The book: She's Leaving Home (Little, Brown, pounds 16.99). It's 1963, and feisty Helen Majinsky - a Liverpool Jewish teenager of the same background as La Salmonella - comes to grips with a stifling clan, academic success, elusive boyfriends and (of course) the ascendant Fab Four. Family flashbacks sketch in Mersey history.
The Deal: Currie's brace of Commons whodunits revealed a healthy disrespect for pompous male ritual and a singular eye for the erotic possibilities of summer fruit. That raunchiness was just what you might expect from the only Tory minister with the sexual street cred to advise gays on their choice of lubricants. All that wrecked her prospects in the Party, natch. Facing defeat, she reportedly netted pounds 300,000 for a pair of Liverpool yarns.
The Goods: Currie says that "letters from readers" have persuaded her that "they like strong characters and strong stories, set against quite a deep background". That background makes She's Leaving Home more serious than scoffers might predict. Amid the soapy quarrels, she slips in slices of research about Liverpool's Jewish community, its stormy politics and its collapse as a port, and the plight of bright girls (guess who?) estranged by ambition from a strict home.

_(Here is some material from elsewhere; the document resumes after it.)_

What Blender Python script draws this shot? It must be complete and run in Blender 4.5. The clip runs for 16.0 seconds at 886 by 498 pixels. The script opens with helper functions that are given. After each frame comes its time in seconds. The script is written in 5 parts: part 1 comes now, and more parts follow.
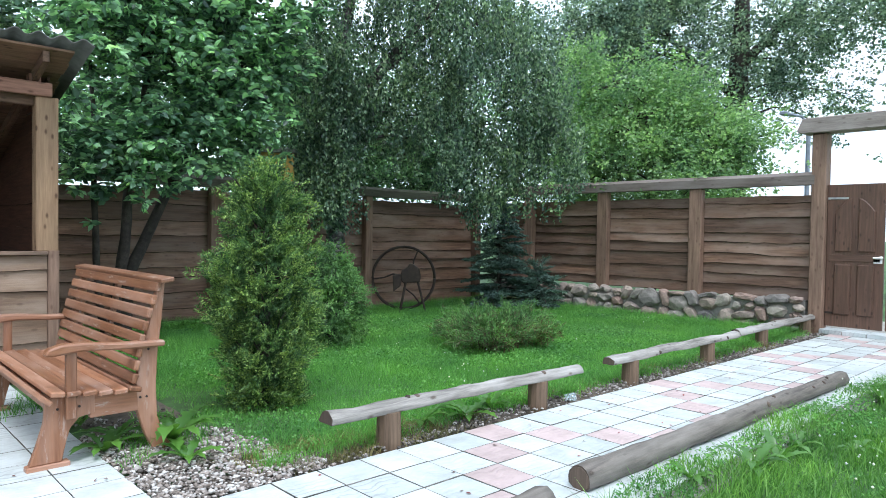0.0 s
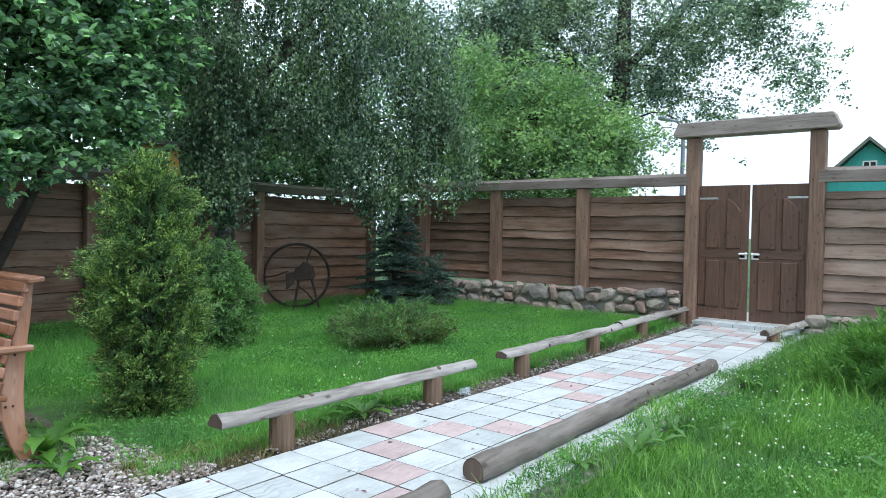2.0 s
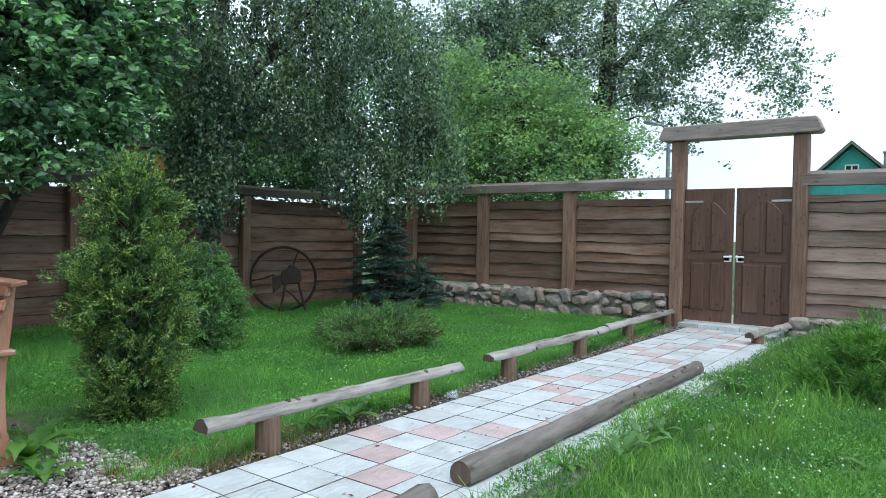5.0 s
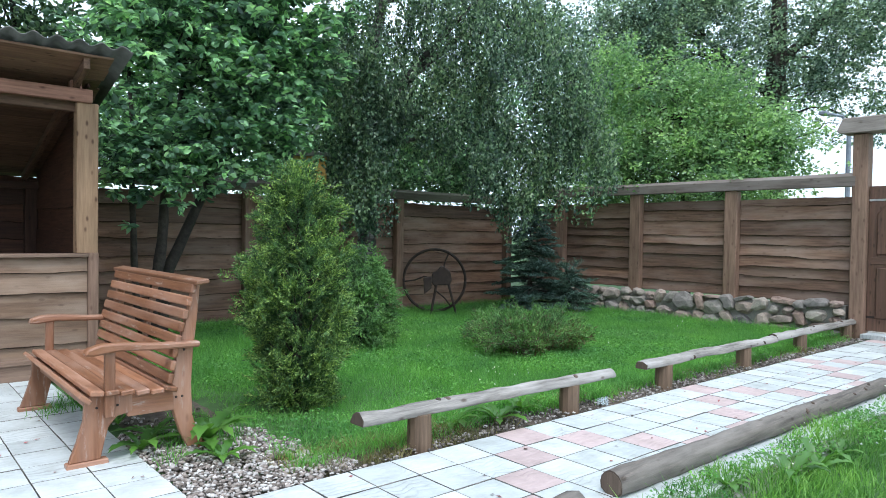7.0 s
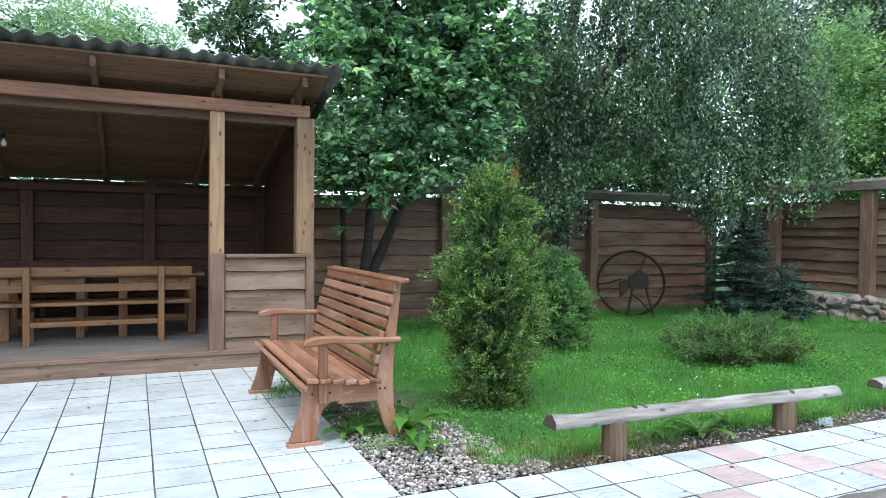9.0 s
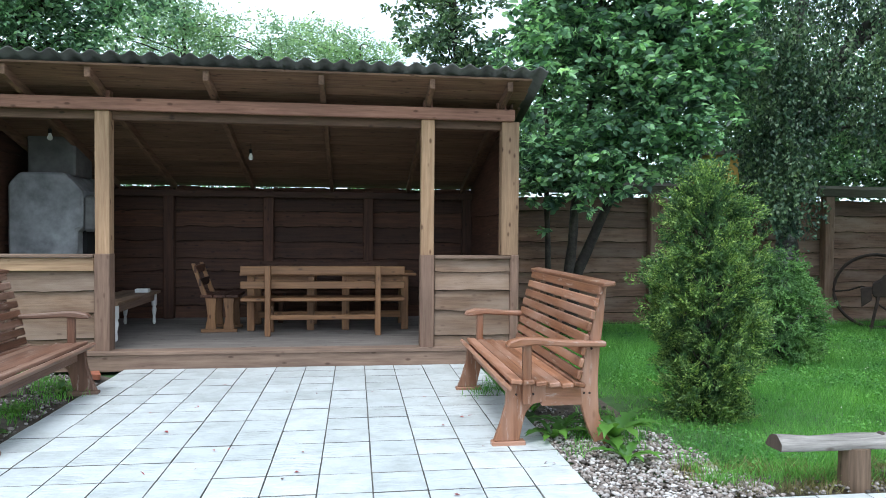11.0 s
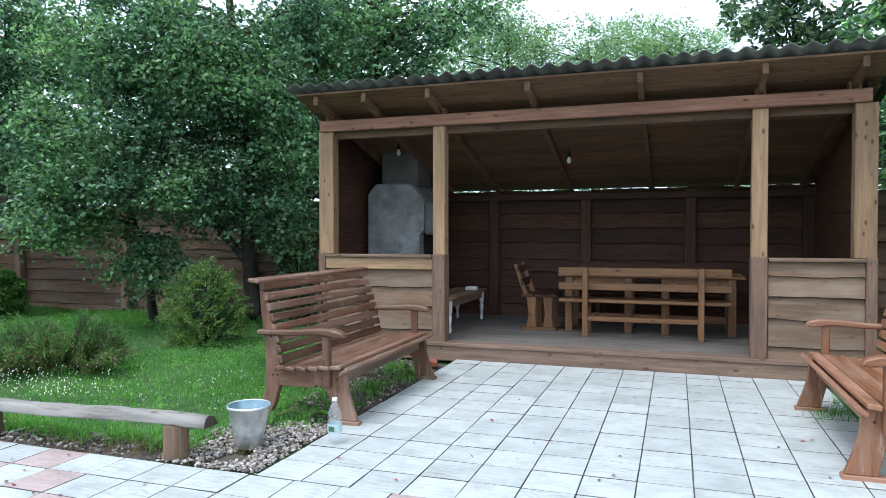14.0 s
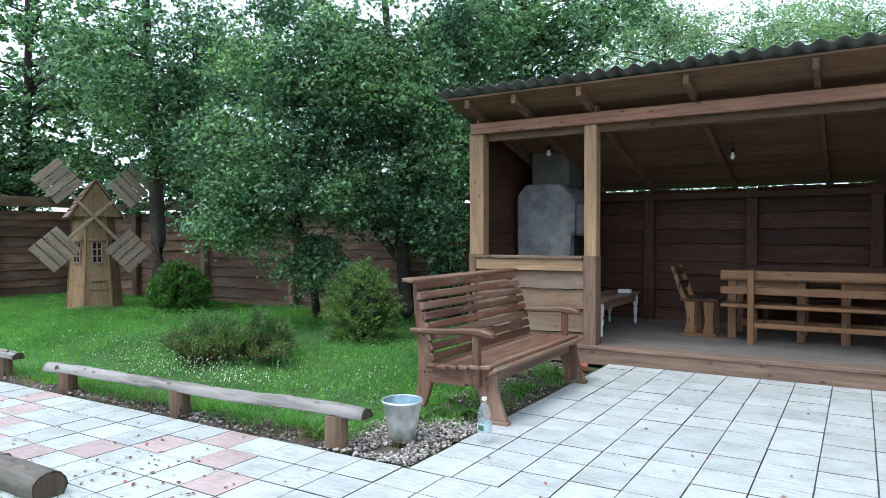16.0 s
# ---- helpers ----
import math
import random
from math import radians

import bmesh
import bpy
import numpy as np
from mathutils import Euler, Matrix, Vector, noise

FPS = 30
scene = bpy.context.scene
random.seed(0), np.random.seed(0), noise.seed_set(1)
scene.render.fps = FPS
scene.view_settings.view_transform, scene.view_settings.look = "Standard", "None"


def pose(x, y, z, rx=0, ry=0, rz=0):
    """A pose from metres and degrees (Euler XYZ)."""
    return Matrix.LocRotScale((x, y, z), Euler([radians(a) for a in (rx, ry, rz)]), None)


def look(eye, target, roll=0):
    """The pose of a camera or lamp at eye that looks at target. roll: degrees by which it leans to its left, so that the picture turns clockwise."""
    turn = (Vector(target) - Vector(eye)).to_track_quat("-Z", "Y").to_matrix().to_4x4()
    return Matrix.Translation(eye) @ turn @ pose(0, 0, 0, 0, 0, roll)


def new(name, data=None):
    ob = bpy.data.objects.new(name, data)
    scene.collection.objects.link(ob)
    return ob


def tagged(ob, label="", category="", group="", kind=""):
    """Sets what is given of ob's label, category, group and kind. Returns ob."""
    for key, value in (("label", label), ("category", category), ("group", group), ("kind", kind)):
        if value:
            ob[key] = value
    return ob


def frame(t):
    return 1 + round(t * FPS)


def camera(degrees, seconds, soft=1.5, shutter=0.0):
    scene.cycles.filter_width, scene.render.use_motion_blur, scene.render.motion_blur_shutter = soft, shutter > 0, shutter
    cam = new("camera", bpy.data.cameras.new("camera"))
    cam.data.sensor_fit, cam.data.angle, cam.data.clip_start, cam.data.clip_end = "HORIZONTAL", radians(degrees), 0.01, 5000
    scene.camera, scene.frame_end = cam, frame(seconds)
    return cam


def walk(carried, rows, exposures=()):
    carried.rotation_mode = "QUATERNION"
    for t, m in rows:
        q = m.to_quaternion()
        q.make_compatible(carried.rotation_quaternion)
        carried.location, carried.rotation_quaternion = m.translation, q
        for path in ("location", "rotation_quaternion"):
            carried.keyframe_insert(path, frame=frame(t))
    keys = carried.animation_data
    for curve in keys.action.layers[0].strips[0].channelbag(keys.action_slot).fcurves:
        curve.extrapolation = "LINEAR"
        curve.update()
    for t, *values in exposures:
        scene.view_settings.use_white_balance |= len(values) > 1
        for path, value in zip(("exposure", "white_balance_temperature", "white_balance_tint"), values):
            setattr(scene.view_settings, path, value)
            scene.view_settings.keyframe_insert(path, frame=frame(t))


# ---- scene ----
EYE = (0.0, 0.0, 1.4)
PATH = [
    (0, -43.10, -1.45, -0.90),
    (0.5, -45.27, -1.44, -0.93),
    (1, -47.91, -1.46, -0.98),
    (1.5, -49.99, -1.53, -1.01),
    (2, -51.90, -1.55, -1.03),
    (2.5, -53.84, -1.49, -1.08),
    (3, -55.20, -1.43, -1.09),
    (3.2, -55.32, -1.41, -1.09),
    (5.3, -51.63, -1.22, -0.98),
    (5.5, -50.46, -1.21, -0.98),
    (6, -47.41, -1.23, -0.99),
    (6.5, -44.15, -1.23, -0.93),
    (7, -40.51, -1.27, -0.89),
    (7.5, -36.93, -1.29, -0.83),
    (8, -32.88, -1.30, -0.89),
    (8.5, -28.99, -1.32, -0.80),
    (9, -24.37, -1.35, -0.66),
    (9.2, -22.48, -1.35, -0.63),
    (11.3, -4.82, -1.34, -0.42),
    (11.5, -3.08, -1.34, -0.40),
    (12, 1.77, -1.40, -0.19),
    (12.5, 6.55, -1.37, -0.10),
    (13, 11.62, -1.33, -0.09),
    (13.5, 15.46, -1.33, 0.00),
    (14, 18.92, -1.32, 0.07),
    (14.5, 22.08, -1.29, 0.13),
    (15, 25.33, -1.26, 0.14),
    (15.5, 28.29, -1.26, 0.11),
    (16, 31.47, -1.20, 0.18),
]
cam = camera(66.12, 16.0, soft=0.92)
walk(cam, [(t, pose(*EYE, 90 + p, r, y)) for t, y, p, r in PATH],
     exposures=[(0, 0.92), (1.5, 0.75), (2.5, 0.58), (3.2, 0.5), (5.5, 0.5), (6.5, 0.7), (7.5, 0.9), (9.2, 0.92), (11.5, 0.8), (12.5, 0.7), (16, 0.7)])

# ---- light: bright overcast sky ----
world = bpy.data.worlds.new("overcast")
scene.world = world
world.use_nodes = True
wn, wl = world.node_tree.nodes, world.node_tree.links
bg = wn["Background"]
sky = wn.new("ShaderNodeTexSky")
sky.sky_type, sky.sun_disc = "NISHITA", False
sky.sun_elevation, sky.sun_rotation = radians(66), radians(207)
sky.air_density, sky.dust_density = 1.0, 4.0
clouds = wn.new("ShaderNodeTexNoise")
clouds.inputs["Scale"].default_value, clouds.inputs["Detail"].default_value = 2.2, 5
cr = wn.new("ShaderNodeValToRGB")
cr.color_ramp.elements[0].position, cr.color_ramp.elements[1].position = 0.35, 0.68
cr.color_ramp.elements[0].color = (5.9, 7.5, 9.5, 1)
cr.color_ramp.elements[1].color = (9.3, 10.9, 12.8, 1)
wmix = wn.new("ShaderNodeMixRGB")
wmix.inputs[0].default_value = 0.8
wl.new(clouds.outputs["Fac"], cr.inputs[0])
wl.new(sky.outputs[0], wmix.inputs[1])
wl.new(cr.outputs[0], wmix.inputs[2])
wl.new(wmix.outputs[0], bg.inputs["Color"])
bg.inputs["Strength"].default_value = 0.12
sun = new("sun", bpy.data.lights.new("sun", "SUN"))
sun.data.energy, sun.data.angle, sun.data.color = 1.5, radians(30), (0.95, 1.0, 1.05)
sun.matrix_world = look((0, 0, 30), (6, 12, 0))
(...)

The Verdict: Stronger than your average saga, with enough Lite history and sociology to mean it can be read without wincing too much at the creaky plot. But Currie's devotion to the tried-and-tested formulae of period drama means that Beryl Bainbridge's position as Top Scouse scribe stands in no danger.

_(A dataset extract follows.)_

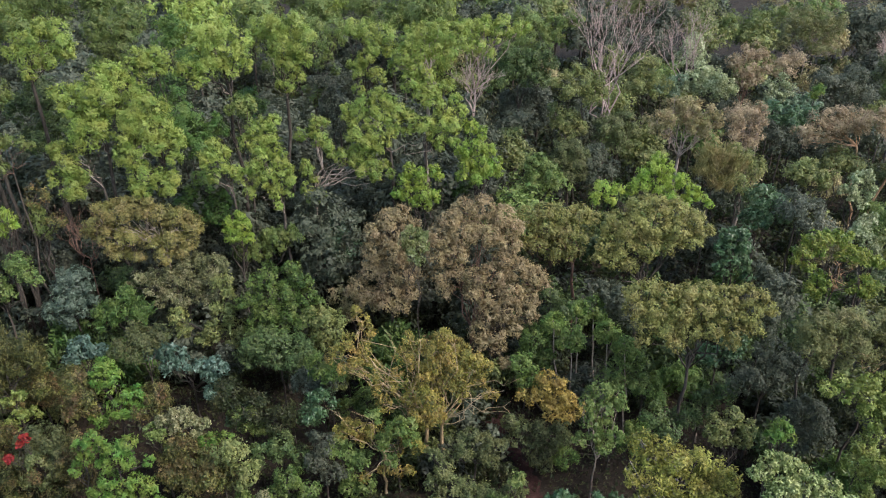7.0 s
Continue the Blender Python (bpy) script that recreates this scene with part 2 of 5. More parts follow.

The Alternative: Literary Liverpool
1/ Beryl Bainbridge: Young Adolf Weirdest of her novels, with the grumpy Fuhrer-to-be on Upper Stanhope Street.
2/ Roger McGough, Adrien Henri, Brian Patten: The Mersey Sound Thirty years on, poetry's supergroup still rocks.
3/ John Lennon: A Spaniard in the Works & In His Own Write Lennon the writer bridges the gap between English whimsy and art-school Surrealism.
4/ Ian MacDonald: Revolution in the Head Erudite track-by-track chronicle of the Beatles in their place and time.
5/ George Melly: Owning Up Mersey memories and low life from jazz veteran.